There were fewer equity-index-linked notes offerings – six in total – but the average size for this category was $15.5 million. This in part was due to a block trade in excess of $50 million.

UBS AG, London Branch priced $51.54 million of trigger callable contingent yield notes with daily coupon observation due Feb. 23, 2024 linked to the worst performing of the Nasdaq-100 index, the Russell 2000 index and the S&P 500 index.

The notes pay a quarterly contingent coupon at an annual rate of 9.48% based on a 70% coupon barrier and are callable quarterly.

The principal repayment barrier at maturity is 60% of the initial price.

Autocallable contingent coupon notes with or without memory represented more than 80% of total sales last week. Leverage, with a market share of 5%, was unusually weak. The gap compared to the year-to-date average was significant. Autocalls account for nearly two-thirds of this year’s issuance volume versus 20% for leverage.

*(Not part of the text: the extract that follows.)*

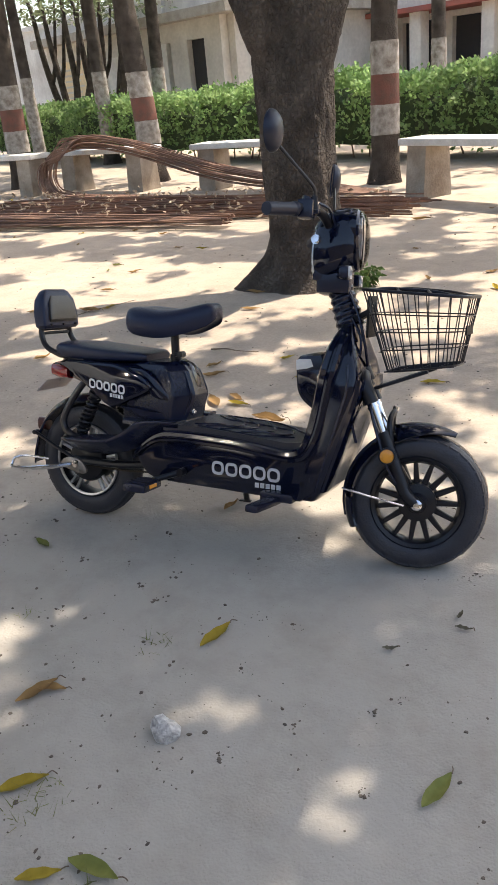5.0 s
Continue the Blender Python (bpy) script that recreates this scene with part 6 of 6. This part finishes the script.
def motorcycle(m, tank, label):
    t = holder("motorcycle", m, label, "motorcycle", "parked motorcycles")
    for x in (0.0, 1.3):
        spoke_wheel(t, (x, 0, 0.31), 0.31, 0.062, 6, "blackmetal", 0.028)
    part("frame_tube", joined(tube([(0.0, 0.06, 0.31), (0.35, 0.08, 0.42), (0.6, 0.08, 0.34), (0.85, 0.06, 0.36), (1.02, 0.0, 0.85)], 0.025, 8), tube([(0.0, -0.06, 0.31), (0.35, -0.08, 0.42), (0.6, -0.08, 0.34)], 0.025, 8)), M["blackmetal"], t)
    part("engine", joined(rbox(0.42, 0.78, -0.13, 0.13, 0.28, 0.50, 0.04), cyl((0.62, 0, 0.48), (0.72, 0, 0.66), 0.10, 12), *[cyl((0.64 + 0.02 * k, 0, 0.51 + 0.035 * k), (0.645 + 0.02 * k, 0, 0.52 + 0.035 * k), 0.125, 12) for k in range(4)]), M["blackmetal"], t, "black finned engine")
    part("fuel_tank", loft_x([(0.50, 0.72, 0.84, 0.07), (0.62, 0.66, 0.94, 0.16), (0.80, 0.64, 0.99, 0.19), (0.95, 0.70, 0.97, 0.17), (1.03, 0.80, 0.90, 0.07)], 20, 2.8), M[tank], t, "glossy fuel tank")
    part("side_cover", loft_x([(0.05, 0.42, 0.70, 0.10), (0.20, 0.36, 0.74, 0.15), (0.38, 0.34, 0.74, 0.16), (0.50, 0.38, 0.72, 0.13)], 16, 4), M["satin"], t, "black side cover")
    part("crash_bar", tube([(0.86, -0.28, 0.62), (0.90, -0.32, 0.45), (0.80, -0.28, 0.30), (0.80, 0.28, 0.30), (0.90, 0.32, 0.45), (0.86, 0.28, 0.62)], 0.02, 6), M["blackmetal"], t, "black crash bar")
    part("seat", loft_x([(-0.28, 0.80, 0.86, 0.09), (-0.1, 0.78, 0.88, 0.13), (0.2, 0.76, 0.85, 0.14), (0.45, 0.74, 0.82, 0.12), (0.56, 0.76, 0.84, 0.08)], 20, 3), M["leather"], t, "black bench seat")
    part("tail", loft_x([(-0.42, 0.72, 0.80, 0.05), (-0.25, 0.68, 0.79, 0.09), (0.1, 0.60, 0.76, 0.11), (0.35, 0.60, 0.74, 0.1)], 16, 3), M[tank], t)
    part("grab_rail", tube([(0.1, 0.13, 0.86), (-0.3, 0.12, 0.92), (-0.42, 0, 0.93), (-0.3, -0.12, 0.92), (0.1, -0.13, 0.86)], 0.014, 6), M["steel"], t)
    for s in (-1, 1):
        part("fork_leg", cyl((1.30, s * 0.09, 0.31), (1.02, s * 0.09, 0.95), 0.03, 10), M["steel"], t)
        part("mirror", joined(tube([(1.0, s * 0.25, 1.02), (0.99, s * 0.3, 1.15), (0.98, s * 0.34, 1.2)], 0.007, 5), loft_x([(0.96, 1.18, 1.25, 0.05), (0.98, 1.17, 1.27, 0.06), (1.0, 1.19, 1.25, 0.04)], 12, 3, s * 0.36)), M["satin"], t)
        part("rear_shock", cyl((0.02, s * 0.12, 0.36), (0.12, s * 0.12, 0.68), 0.03, 8), M["chrome"], t)
    part("handlebar", tube([(0.9, -0.36, 1.0), (0.98, -0.2, 1.04), (1.0, 0, 0.99), (0.98, 0.2, 1.04), (0.9, 0.36, 1.0)], 0.016, 8), M["blackmetal"], t)
    part("headlamp", loft_x([(1.02, 0.84, 1.0, 0.07), (1.08, 0.80, 1.02, 0.1), (1.17, 0.80, 1.0, 0.09)], 16, 3), M["blackmetal"], t)
    part("front_guard", mudguard((1.3, 0, 0.31), 0.34, 40, 165, 0.06), M[tank], t)
    part("rear_guard", mudguard((0.0, 0, 0.31), 0.35, 60, 190, 0.07), M["satin"], t)
    part("exhaust", tube([(0.74, -0.14, 0.55), (0.78, -0.15, 0.38), (0.6, -0.15, 0.26), (0.2, -0.16, 0.27), (-0.2, -0.17, 0.33)], (0.025, 0.05), 10), M["steel"], t, "steel exhaust")
    part("stand", tube([(0.5, 0.1, 0.28), (0.48, 0.2, 0.12), (0.47, 0.28, 0.01)], 0.014, 6), M["blackmetal"], t)
    return t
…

“The autocall is just the product that investors and advisers know. It’s the go-to product at this stage,” said Rosenberg.

Steepener in sight

For a change, last week saw the pricing of a relatively large rate offering in the form of a steepener.

Those deals are popular as secondaries but not as common as new issues, according to the data.

Citigroup Global Markets Holdings Inc. priced $25.38 million of 10-year callable fixed-to-floating rate leveraged CMS spread notes.

The interest rate is 4% for the first year. After that, it will accrue at a rate of 3.25 times the 30-year Constant Maturity Swap rate minus the five-year CMS rate, subject to a maximum of 8% and a floor of 1%. Interest will be payable quarterly. The notes are callable after one year on any interest payment date.

The payout at maturity will be par.

The top agent last week was UBS with $109 million in 93 deals, a 61.3% share. It was followed by Citigroup and Goldman Sachs.

UBS AG, London Branch was the No. 1 issuer with 92 deals totaling $101 million. UBS was also the top issuer during the previous week.

For the year, Morgan Stanley Finance LLC tops with $4.54 billion in 836 deals, a 14.5% of the total.